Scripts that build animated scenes

◆ ◆ ◆ ◆ ◆

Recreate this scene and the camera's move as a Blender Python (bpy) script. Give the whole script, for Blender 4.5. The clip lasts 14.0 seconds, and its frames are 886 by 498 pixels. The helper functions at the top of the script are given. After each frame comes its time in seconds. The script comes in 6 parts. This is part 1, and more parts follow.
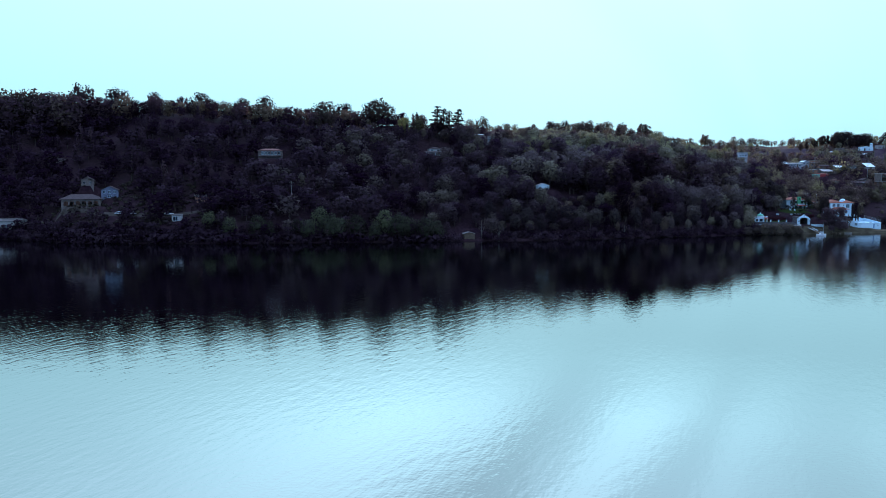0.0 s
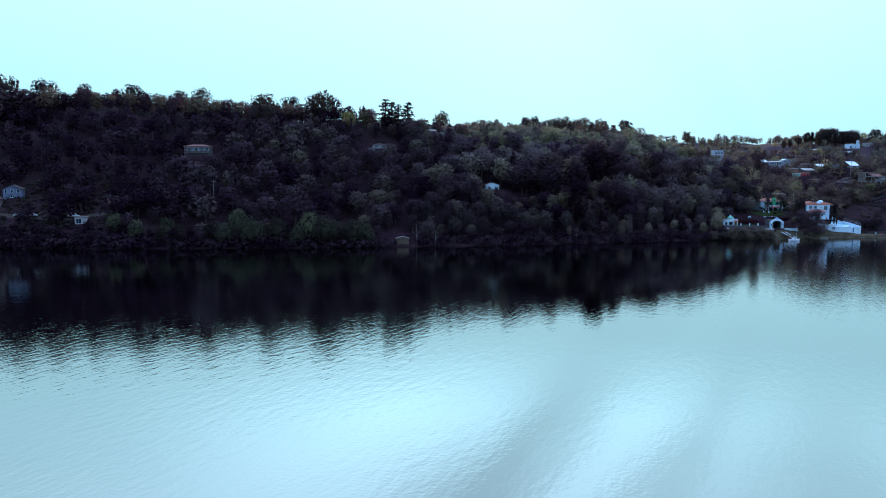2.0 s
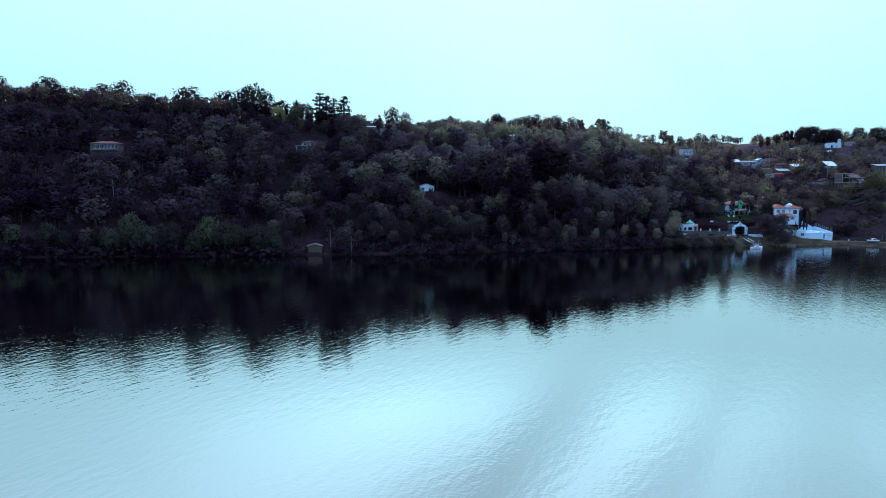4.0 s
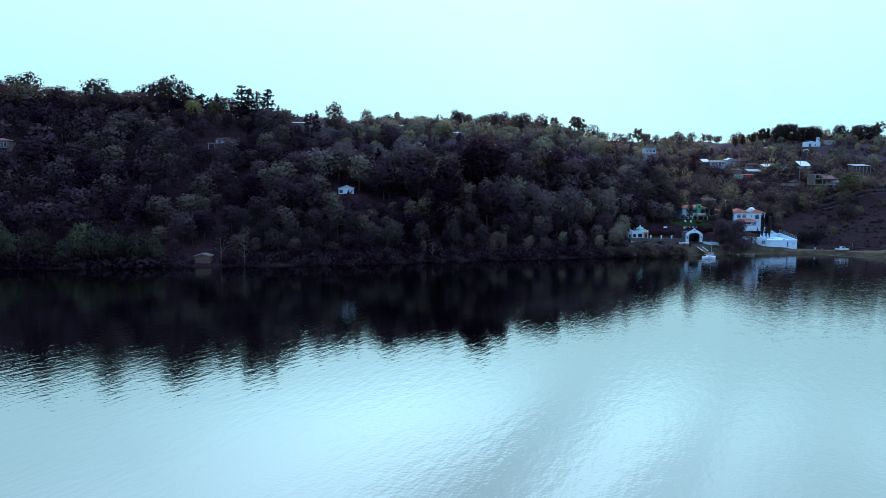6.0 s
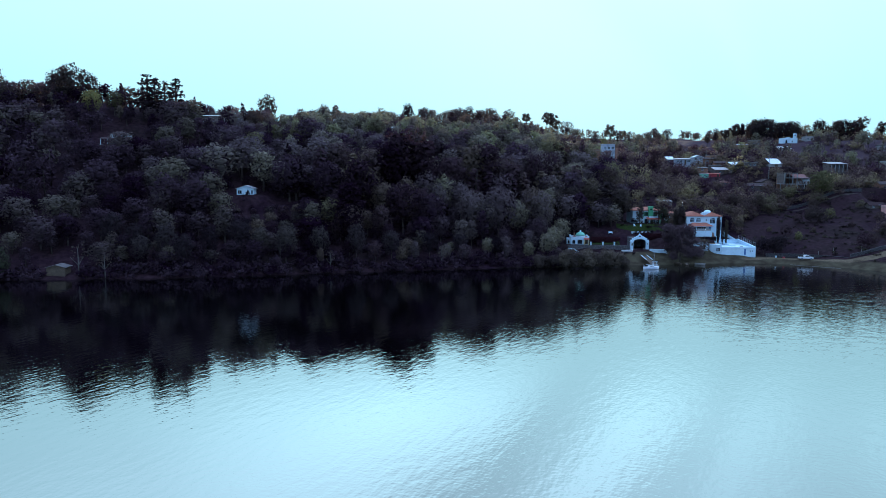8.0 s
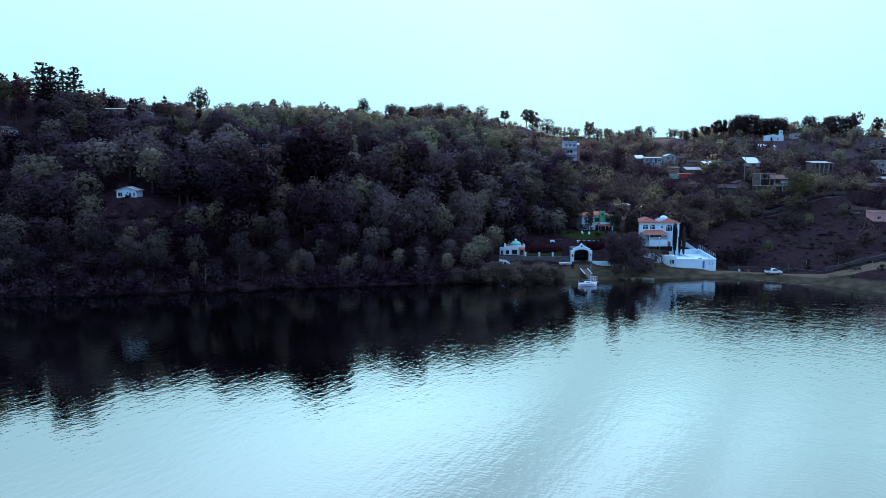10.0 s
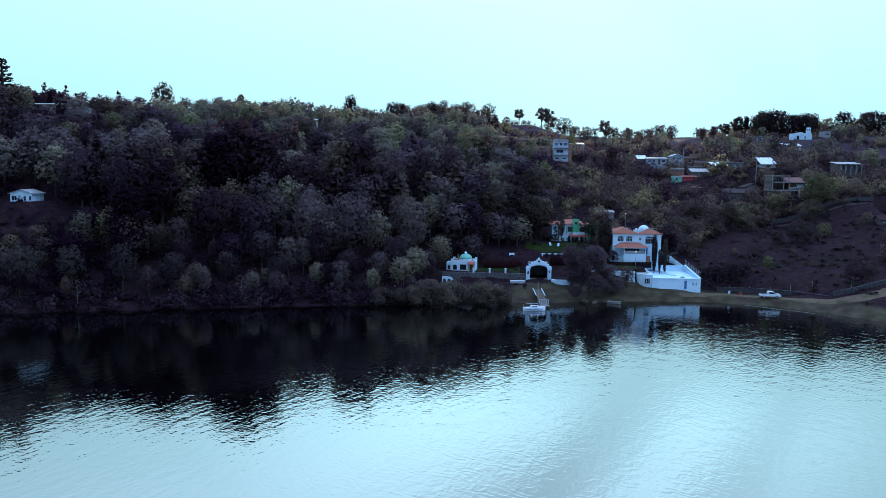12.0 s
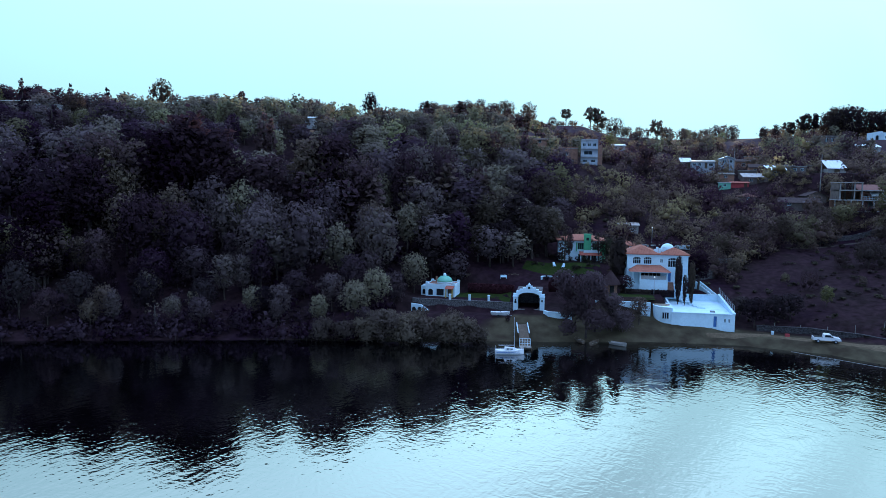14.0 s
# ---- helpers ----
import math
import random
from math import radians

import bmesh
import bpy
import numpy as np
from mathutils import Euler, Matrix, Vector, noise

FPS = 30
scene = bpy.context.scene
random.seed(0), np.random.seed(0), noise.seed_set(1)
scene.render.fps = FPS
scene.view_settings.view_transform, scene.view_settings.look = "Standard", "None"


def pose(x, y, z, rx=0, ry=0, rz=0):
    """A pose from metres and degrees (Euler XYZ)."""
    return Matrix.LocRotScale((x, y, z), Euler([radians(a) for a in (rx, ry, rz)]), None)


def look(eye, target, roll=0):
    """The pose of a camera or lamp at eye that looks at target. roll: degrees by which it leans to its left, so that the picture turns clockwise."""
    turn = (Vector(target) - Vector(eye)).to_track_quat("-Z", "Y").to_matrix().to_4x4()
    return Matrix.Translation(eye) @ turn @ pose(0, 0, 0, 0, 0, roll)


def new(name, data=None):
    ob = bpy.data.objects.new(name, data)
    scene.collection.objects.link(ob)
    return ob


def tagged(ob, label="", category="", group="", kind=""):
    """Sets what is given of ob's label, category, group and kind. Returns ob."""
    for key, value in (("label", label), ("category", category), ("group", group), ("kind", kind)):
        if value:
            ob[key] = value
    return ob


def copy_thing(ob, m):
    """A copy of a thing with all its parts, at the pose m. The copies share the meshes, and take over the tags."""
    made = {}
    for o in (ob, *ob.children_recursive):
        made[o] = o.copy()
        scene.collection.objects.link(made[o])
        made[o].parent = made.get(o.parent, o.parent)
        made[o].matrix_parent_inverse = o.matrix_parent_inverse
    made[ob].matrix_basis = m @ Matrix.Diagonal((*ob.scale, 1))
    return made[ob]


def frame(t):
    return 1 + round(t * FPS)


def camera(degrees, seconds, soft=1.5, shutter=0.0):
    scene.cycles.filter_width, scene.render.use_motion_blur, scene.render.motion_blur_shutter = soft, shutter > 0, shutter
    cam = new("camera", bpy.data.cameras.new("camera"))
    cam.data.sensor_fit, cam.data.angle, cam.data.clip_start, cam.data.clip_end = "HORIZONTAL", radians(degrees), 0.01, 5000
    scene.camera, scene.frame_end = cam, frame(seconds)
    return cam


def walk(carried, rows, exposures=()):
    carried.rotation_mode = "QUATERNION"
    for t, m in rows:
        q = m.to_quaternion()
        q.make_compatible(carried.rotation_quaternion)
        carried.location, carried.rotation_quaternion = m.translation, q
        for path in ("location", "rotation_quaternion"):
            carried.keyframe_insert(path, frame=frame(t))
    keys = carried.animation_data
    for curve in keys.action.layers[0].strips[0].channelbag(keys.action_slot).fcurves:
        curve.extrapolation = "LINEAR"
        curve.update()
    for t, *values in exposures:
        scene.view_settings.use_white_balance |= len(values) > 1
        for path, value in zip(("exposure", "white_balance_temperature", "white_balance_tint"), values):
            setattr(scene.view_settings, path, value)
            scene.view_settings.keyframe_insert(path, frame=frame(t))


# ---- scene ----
cam = camera(63.0, 14.0, soft=0.7)
METRES, EYE, TILT, LEAN, TURN = 310.0, 31.2, -6.0, 0.0, 0.0
ROWS = [
    (0.0, 0.0, 0.0, 0.0, 0.0, 0.0, -0.0),
    (0.5, 0.0219, 0.0245, 0.0028, 0.03, -0.02, -0.06),
    (1.0, 0.0452, 0.0498, 0.006, 0.05, -0.12, -0.11),
    (1.5, 0.0698, 0.0756, 0.009, 0.07, -0.19, -0.13),
    (2.0, 0.0951, 0.1015, 0.0115, 0.08, -0.16, -0.12),
    (2.5, 0.1207, 0.1278, 0.0142, 0.08, -0.14, -0.15),
    (3.0, 0.1457, 0.154, 0.0159, 0.08, -0.12, -0.17),
    (5.5, 0.2728, 0.2833, 0.0291, 0.15, -0.06, -0.26),
    (6.0, 0.2984, 0.3092, 0.0327, 0.18, -0.08, -0.26),
    (6.5, 0.3234, 0.3355, 0.0357, 0.16, -0.07, -0.26),
    (7.0, 0.3485, 0.3621, 0.0388, 0.16, -0.1, -0.26),
    (7.5, 0.3729, 0.3891, 0.041, 0.17, -0.13, -0.26),
    (8.0, 0.3976, 0.4164, 0.043, 0.21, -0.13, -0.28),
    (8.5, 0.4223, 0.4438, 0.0447, 0.22, -0.09, -0.28),
    (9.0, 0.4459, 0.4715, 0.0488, 0.2, -0.16, -0.32),
    (11.5, 0.5627, 0.6074, 0.0615, 3.51, 0.07, -0.7),
    (12.0, 0.5853, 0.6345, 0.0647, 4.49, 0.09, -0.88),
    (12.5, 0.6073, 0.6621, 0.0675, 5.25, 0.14, -1.04),
    (13.0, 0.6261, 0.6908, 0.0701, 6.35, 0.16, -1.25),
    (13.5, 0.6361, 0.7216, 0.074, 7.67, 0.28, -1.46),
    (14.0, 0.6422, 0.7521, 0.0786, 9.76, 0.26, -1.67),
]
walk(cam, [(t, pose(0, 0, EYE, TILT, LEAN, TURN) @ pose(METRES * x, METRES * y, METRES * z, 90 + pitch, roll, yaw)) for t, x, y, z, yaw, pitch, roll in ROWS])

# ---- world, sun ----
SUN_ELEVATION, SUN_AZIMUTH = 8.0, 7.0          # degrees; azimuth to the right of the y axis
world = bpy.data.worlds.new("evening_sky")
scene.world = world
world.use_nodes = True
wn, wl = world.node_tree.nodes, world.node_tree.links
wn.clear()
w_out = wn.new("ShaderNodeOutputWorld")
w_bg = wn.new("ShaderNodeBackground")
w_sky = wn.new("ShaderNodeTexSky")
w_sky.sky_type, w_sky.sun_disc = "NISHITA", False
w_sky.sun_elevation, w_sky.sun_rotation = radians(SUN_ELEVATION), radians(SUN_AZIMUTH)
w_sky.air_density, w_sky.dust_density, w_sky.ozone_density = 1.0, 2.0, 2.0
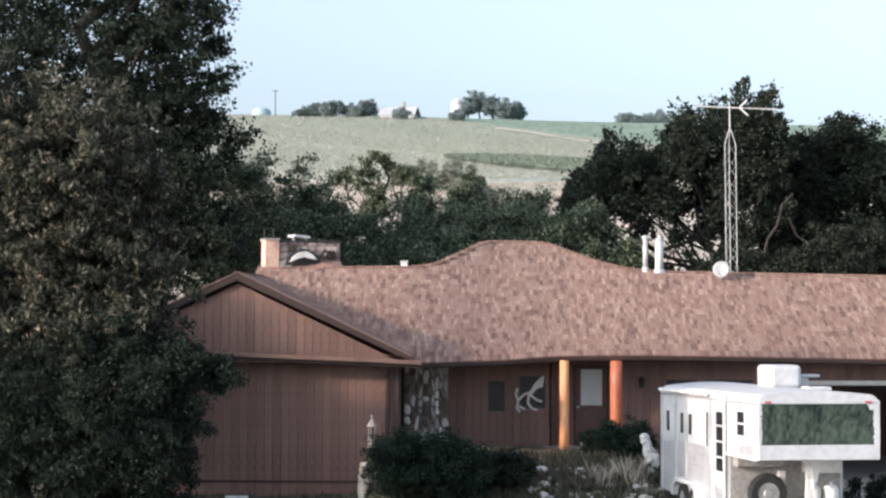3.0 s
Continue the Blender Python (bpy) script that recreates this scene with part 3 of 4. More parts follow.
part("low_cap", boxed(0.245, -0.05, 1.2, 1.98, 0.78, 1.262, bevel=0.015), DARK, stack, "dark coping")
fl = bmesh.new()
for a, c in (((-0.1, 0.3, 1.34), (-0.1, 0.3, 1.6)), ((0.14, 0.3, 1.34), (0.14, 0.3, 1.6)), ((-0.12, 0.3, 1.59), (0.16, 0.3, 1.59))):
    tube(fl, a, c, 0.016)
part("flue_frame", fl, DARK, stack, "dark iron flue frame")
fp = bmesh.new()
box(fp, -0.25, -0.25, -0.04, 0.25, 0.25, 0.04, bevel=0.03)
bmesh.ops.transform(fp, matrix=pose(0.86, 0.35, 1.37, 0, 5, 12), verts=fp.verts)
for fx0 in (0.68, 1.02):
    box(fp, fx0, 0.3, 1.25, fx0 + 0.05, 0.36, 1.35)
part("flue_lid", fp, OLD_WHITE, stack, "white flue lid")
# flat dark patch paints the shade of a cavity behind the flashing
hollow = extrude_outline([(0.40, 0.58), (0.46, 0.80), (0.62, 0.95), (0.85, 1.04), (1.05, 1.02), (1.28, 0.86), (1.42, 0.62)], -0.13, -0.06)
part("hollow", hollow, DARK, stack, "dark patch painted as a shaded cavity in the stonework")
part("hollow", extrude_outline([(0.24, 0.40), (0.27, 0.68), (0.42, 0.74), (0.58, 0.58), (0.6, 0.40)], -0.12, -0.05), DULL, stack)
part("brick_patch", boxed(0.50, -0.1, 0.98, 0.72, -0.04, 1.14, bevel=0.01), FASCIA, stack)
part("brick_patch", extrude_outline([(1.52, 0.80), (1.60, 1.0), (1.78, 0.98), (1.82, 0.82), (1.70, 0.74)], -0.12, -0.05), FASCIA, stack)
fs = extrude_outline([(0.52, 0.66), (0.60, 0.82), (0.78, 0.94), (0.98, 0.96), (1.16, 0.86), (1.26, 0.74), (1.08, 0.76), (0.92, 0.80), (0.74, 0.76)], -0.26, -0.16)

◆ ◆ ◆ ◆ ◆

WHAT IS REQUIRED: Would you reproduce the lines above, from the very first through the line containing "import math", exactly and without the pictures?

ANSWER TO THIS PROBLEM:
Recreate this scene and the camera's move as a Blender Python (bpy) script. Give the whole script, for Blender 4.5. The clip lasts 14.0 seconds, and its frames are 886 by 498 pixels. The helper functions at the top of the script are given. After each frame comes its time in seconds. The script comes in 6 parts. This is part 1, and more parts follow.
0.0 s
2.0 s
4.0 s
6.0 s
8.0 s
10.0 s
12.0 s
14.0 s
# ---- helpers ----
import math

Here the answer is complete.